This is about the good-sad days, a term I'm coining as of right this moment.
I have to say I've been having a lot of really good days lately. I've been busy and productive and enjoying most of everything that I've been doing. "Can't complain!" I've said again and again. I have so much to be excited about, so much to be grateful for.
Then last week, well, I had a really nice Thursday, and then I hit a wave. You know — you've probably experienced this too — when you see something that reminds you of something you feel is missing from your life or when a heavy thought you hadn't thought in so long suddenly pops into your mind like a really mean version of "the game" (as in... "you just lost the game" if you remember that ridiculous fad from a few years back).
And even if your day is good — even if your day is great! — there's the wave. It's approaching and it's surging in more quickly, maybe, than you'd expected, and now you have to react. So what do you do?
Well, here's what I did. I told myself, "Nope. Nuh uh. No. Not happening. This was a good day. And I just don't care about this wave, it's not knocking me down, it's not touching my mood. I'm. still. good." Because I'm stubborn that way. (Anybody else out there?)
But, here's the thing. You can't really strong-arm your way out of a wave. So, even though I pushed the thought of its approach out of my mind for a while, all I really did was sort of flip a slow-motion switch.
I worked a lot on Friday. "Nope, I don't see a wave. All good." And then all day Saturday. "I'm good. I'm good. I'm cool." On Sunday and Monday, I really thought I'd passed through it. I got errands done with my roommate, I got really deep into illustrations I was really excited about; I felt... like yeah... I've totally got this. "Water feels great! Doesn't the water feel great?"
And then Tuesday. Lovely Tuesday. Tuesday was a particularly busy day. And a good one! I worked. I yoga-ed. I voluntarily socialized (which
is huge for this introvert). And when I got home that wave was just right there. Right there on the other side of my apartment door like, "Surprise." Except, it wasn't really a surprise at all.
So I put on John Q because when I'm ready to surrender to my waves it always involves a few good heaving cries, and nothing starts my waterworks quite as quickly and intensely as watching Denzel Washington choke up while the hospital tells him he has to raise $250K or else his son is going to die of heart failure. Allowing myself to really, really cry — it's a part of dealing with my waves, and as much as there's a part of me that just thinks that that sucks — like really sucks — like ugh, can't I just be "stronger" — whatever that means — there is a huge, blooming, beautiful voice in my gut that reminds me that no, it doesn't suck. It's emotion. It's life. It's real. It's what we do to move through.

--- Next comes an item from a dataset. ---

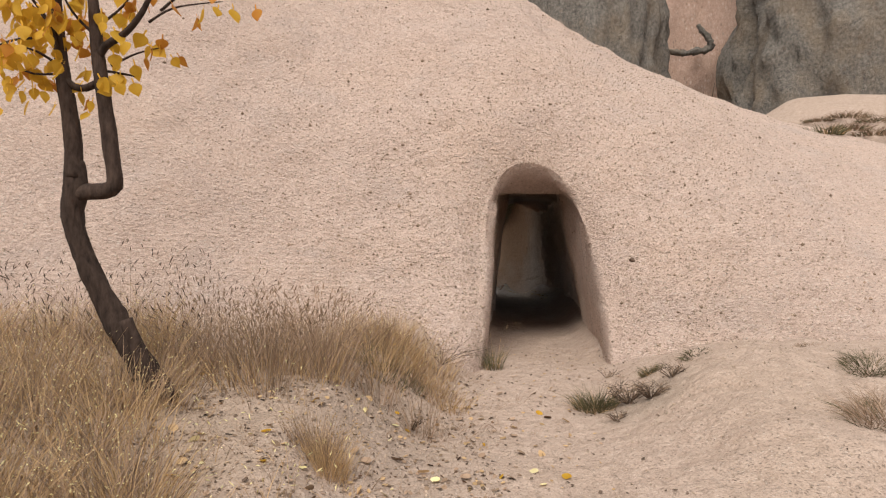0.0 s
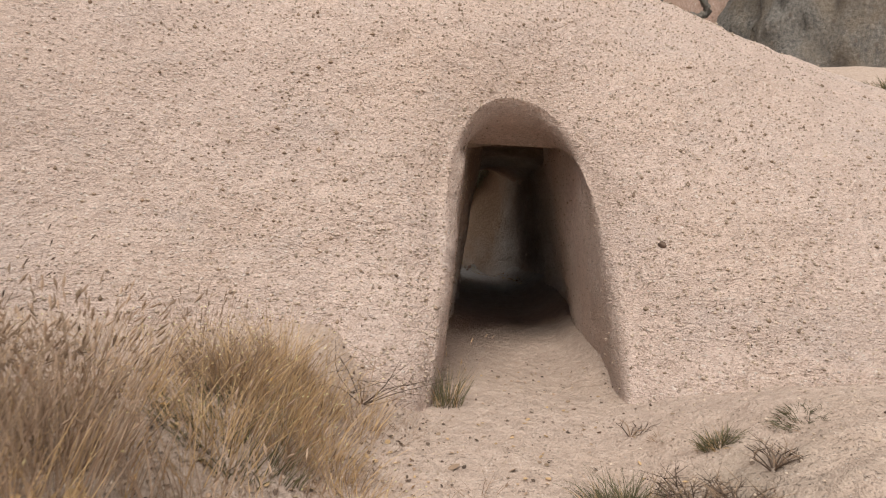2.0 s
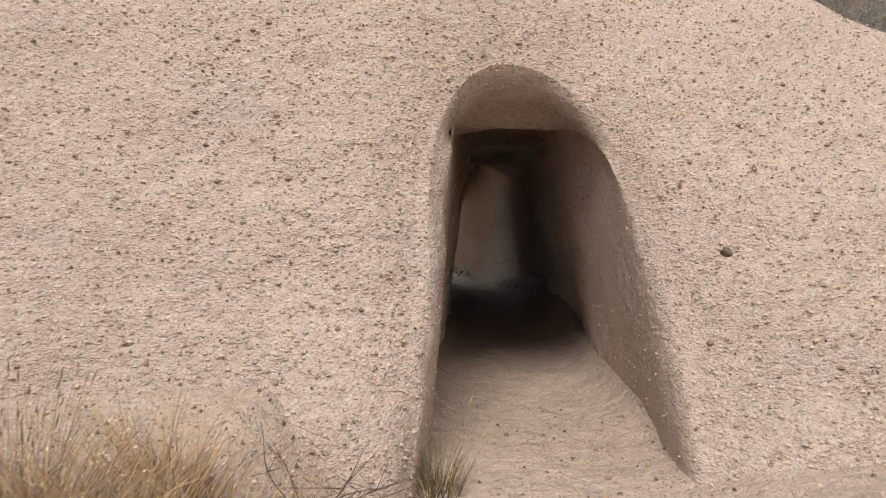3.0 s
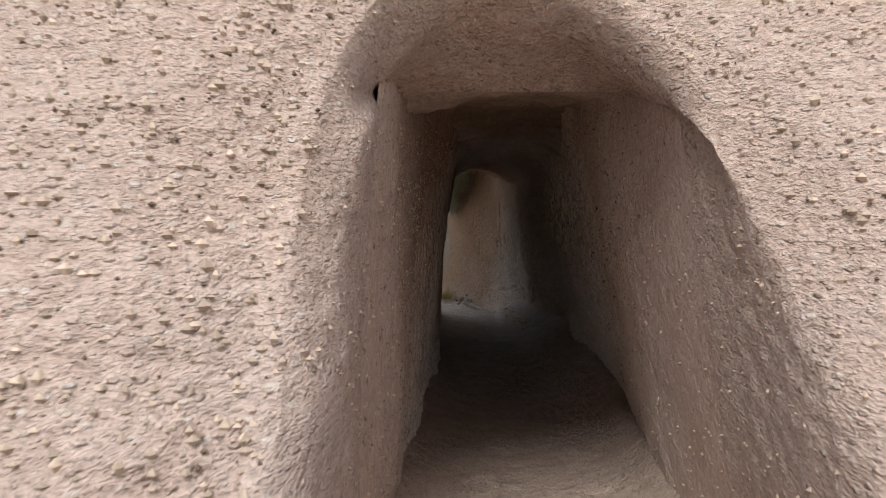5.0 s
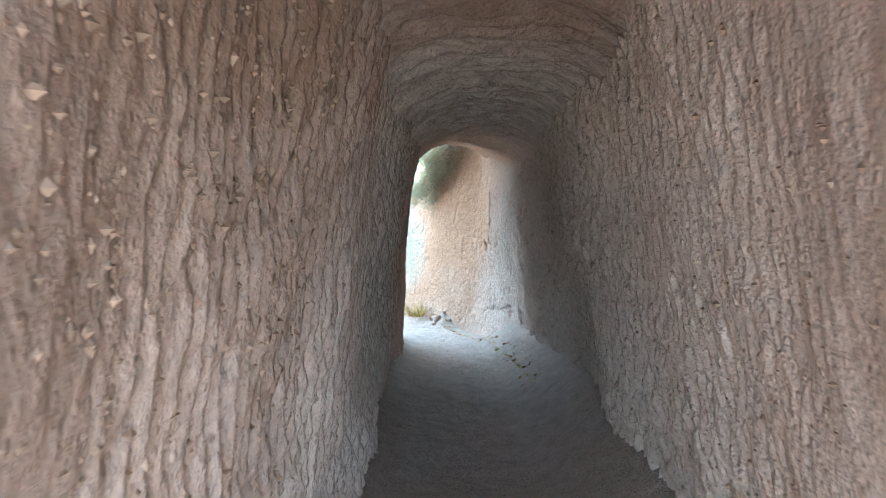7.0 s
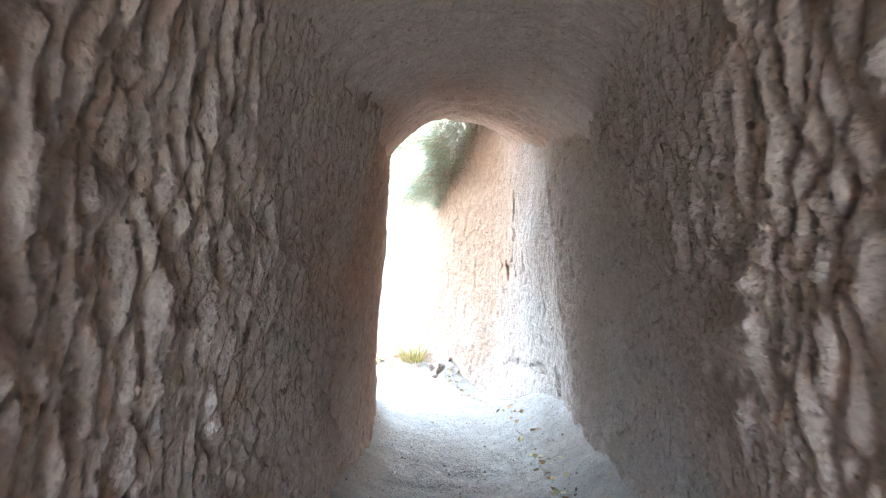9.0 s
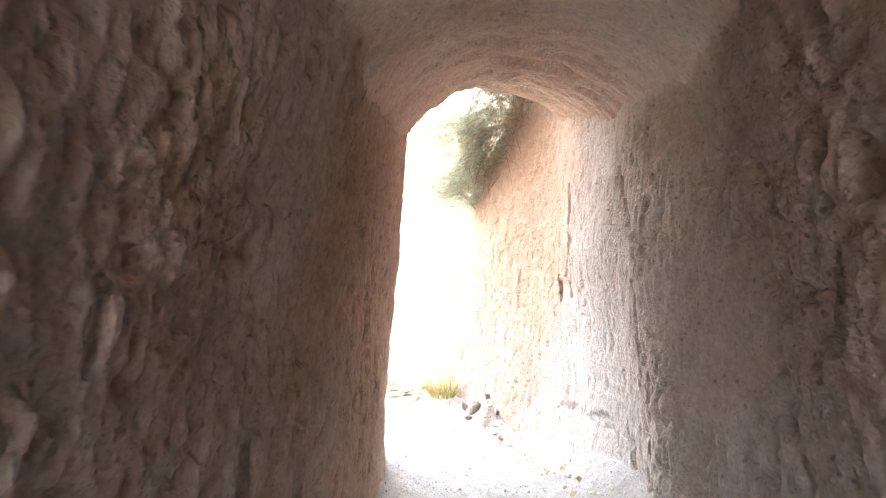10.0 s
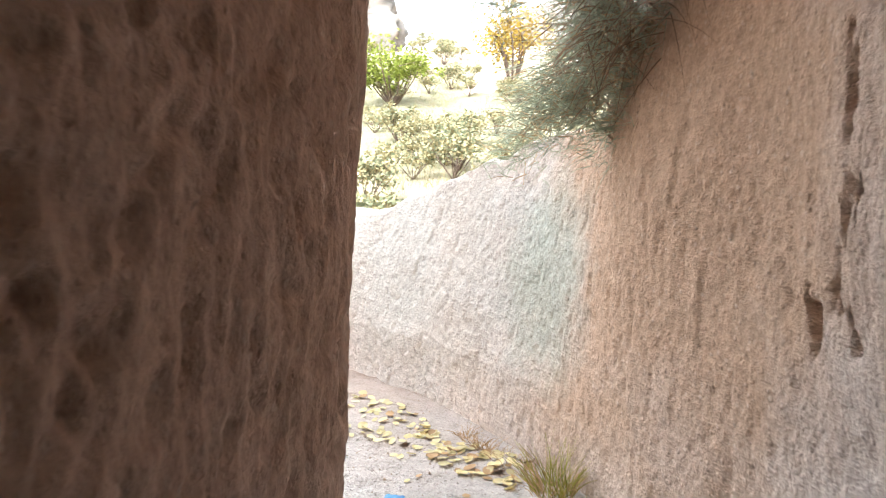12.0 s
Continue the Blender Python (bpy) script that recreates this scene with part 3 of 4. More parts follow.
RP[..., 2] += 0.06 * fbm(RP[..., 0] * 2, RP[..., 1] * 2, RP[..., 2], 3, 231) * smooth(0.7, 1.2, RP[..., 2]) * outside[:, None]
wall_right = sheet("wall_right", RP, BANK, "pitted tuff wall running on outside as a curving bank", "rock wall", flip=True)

# ceiling: flat and square at the mouth, arched at the exit, then up the outer face
yc = np.concatenate([np.arange(LINTEL_Y + 0.49, 17.35, 0.02), np.linspace(17.36, 17.75, 30)])
sx = np.linspace(-1, 1, 90)
CP = np.zeros((len(yc), len(sx), 3))
cl_x, cr_x = LEFT_X(yc) + inset_left(yc, 2.0), RIGHT_X(yc) - inset_right(yc, 2.0)
xm, hw = 0.5 * (cl_x + cr_x), 0.5 * (cr_x - cl_x) + 0.14 + 0.12 * smooth(13.8, 16.0, yc)
arch = 0.05 + 0.17 * smooth(10.8, 12.5, yc) + 0.56 * smooth(13.0, 17.0, yc)
CP[..., 0] = xm[:, None] + hw[:, None] * sx[None]
CP[..., 1] = yc[:, None] + (0.30 + 0.50 * sx[None]) * smooth(14.5, 17.3, yc)[:, None]
arch = arch[:, None] * (1 - 0.25 * smooth(0, 0.6, sx)[None] * smooth(14.3, 16.3, yc)[:, None])
CP[..., 2] = CEIL_Z(yc)[:, None] - arch * np.abs(sx[None]) ** (3.2 - 0.75 * smooth(13, 17, yc)[:, None])
cz = 0.03 * fbm(CP[..., 0] * 1.4, CP[..., 1] * 1.2, 0, 3, 301) + 0.022 * fbm(CP[..., 0] * 5, CP[..., 1] * 10, 0, 4, 305) + 0.012 * vnoise(CP[..., 0] * 9, CP[..., 1] * 24, 0, 309)
CP[..., 2] += cz * smooth(0.49, 0.61, yc - LINTEL_Y)[:, None]
lift = np.clip((yc[:, None] - 17.36) / 0.39, 0, 1)
CP[..., 2] += 2.4 * lift ** 2.2
CP[..., 1] += 0.10 * lift
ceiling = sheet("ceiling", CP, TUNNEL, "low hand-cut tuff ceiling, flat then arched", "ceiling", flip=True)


# ---------------------------------------------------------------- helpers for things
def part(name, bm, mat, parent=None, label="", smooth_faces=True):
    """Links a bmesh as one mesh object, under a thing or on its own."""
    me = bpy.data.meshes.new(name)
    bm.to_mesh(me)
    bm.free()
    me.materials.append(mat)
    if smooth_faces:
        me.polygons.foreach_set("use_smooth", np.ones(len(me.polygons), bool))
    ob = new(name, me)
    ob.parent = parent
    if label:
        ob["label"] = label
    return ob


def raw(name, verts, faces, mats, parent=None, index=None, smooth_faces=False):
    me = bpy.data.meshes.new(name)
    me.from_pydata(verts, [], faces)
    for m in mats:
        me.materials.append(m)
    if index is not None:
        me.polygons.foreach_set("material_index", np.array(index, np.int32))
    if smooth_faces:
        me.polygons.foreach_set("use_smooth", np.ones(len(faces), bool))
    ob = new(name, me)
    ob.parent = parent
    return ob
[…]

Good-sad days are what they are. They are good and they are sad. The goodness doesn't toss away the sadness and the sadness doesn't overthrow the goodness.
So why share? I just think it's important. I just think it's real. I just think that if I can put on a happy face most hours of the day, so can a lot of other people. And sometimes the best thing we can do with our raw moments is talk about them. And since talking about it can be harder for me than writing about it, I write about it, too.
If you have a wave I wish you well in your journey through it. If it helps you to talk about it, I hope you find someone to talk about it with. If it helps you to cry, I hope you break out your crying movie, or mixtape, or show — and I hope you cry. If it helps you to sing or dance or write or climb or laugh! I hope you do those things.
And if you're hard-headed like me, I hope this can encourage you to un-flip that slow motion switch and sink in that good way that doesn't mean we're drowning, doesn't mean we're weak, it just means we know the wave is coming, and it'll flow a lot smoother — we'll come up a lot quicker — if we let ourselves ride it through.